When Hawke finally announced he was leaving Hazel, after 38-years of marriage, there was public outrage. The couple’s children were deeply hurt and the attention sparked a public rift.
Ms d’Alpuget told The Australian in an interview: “It took an enormous amount of courage on Bob’s part. It took much more courage on his part than on mine. Because I was a single woman, divorced. But he was married. The whole country expected him to behave in this way and was unaware of what his true feelings were and so were bound to be shocked, angered and amazed when they discovered them.”
Bob Hawke and Blanche d’Alpuget married in 1995 and their love for each other was evident each time they were photographed in public.
When Hawke’s first love Hazel, then 83, passed away in 2013, after developing dementia, Hawke paid tribute to her in a touching statement: “I remember Hazel with deep affection and gratitude. She was more than a wife and mother, being father as well during my frequent absences as I pursued an industrial then political career.”
He reportedly had visited Hazel before she died and apologised to her for the toll his affair had taken on the family.
When Hawke is laid to rest in the coming days, it will be in a gravesite chosen by the couple and where Ms d’Alpuget too will one day be buried, next to the love her life.
“The graves are side-by-side,” she has said. “We chose a spot where the public can come. It’ll be nice.

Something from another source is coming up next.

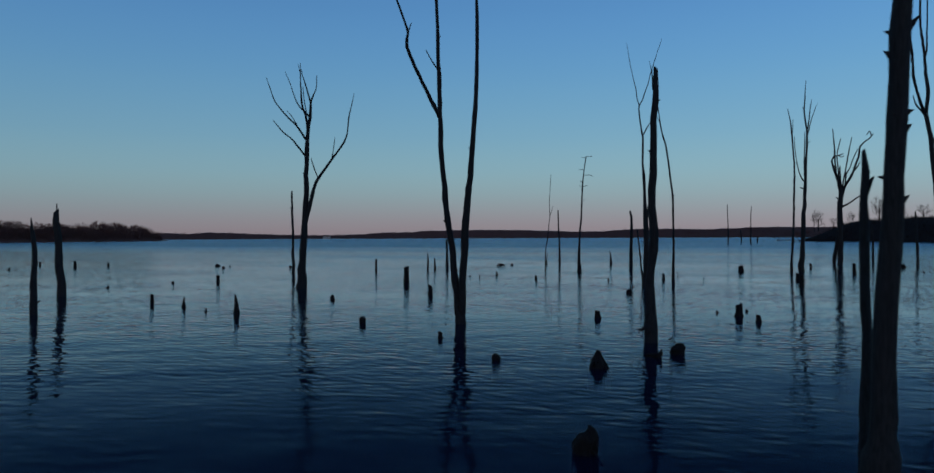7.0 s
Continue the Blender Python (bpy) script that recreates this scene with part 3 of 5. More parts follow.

It’s in a rose garden and there’s a seat there so if a member of the public wants to come and have a sit, they can.”
Hawke has always maintained that “love is not something you can control”.
“My love for Blanche has been the greatest thing in my life and I don’t apologise for it,” he told Kerry O’Brien on the 7.30 Report.
And in February this year, Ms d’Alpuget broke down in tears, during an interview with Leigh Sales, when asked how she will cope without Hawke: “With difficulty, he’s my best friend.”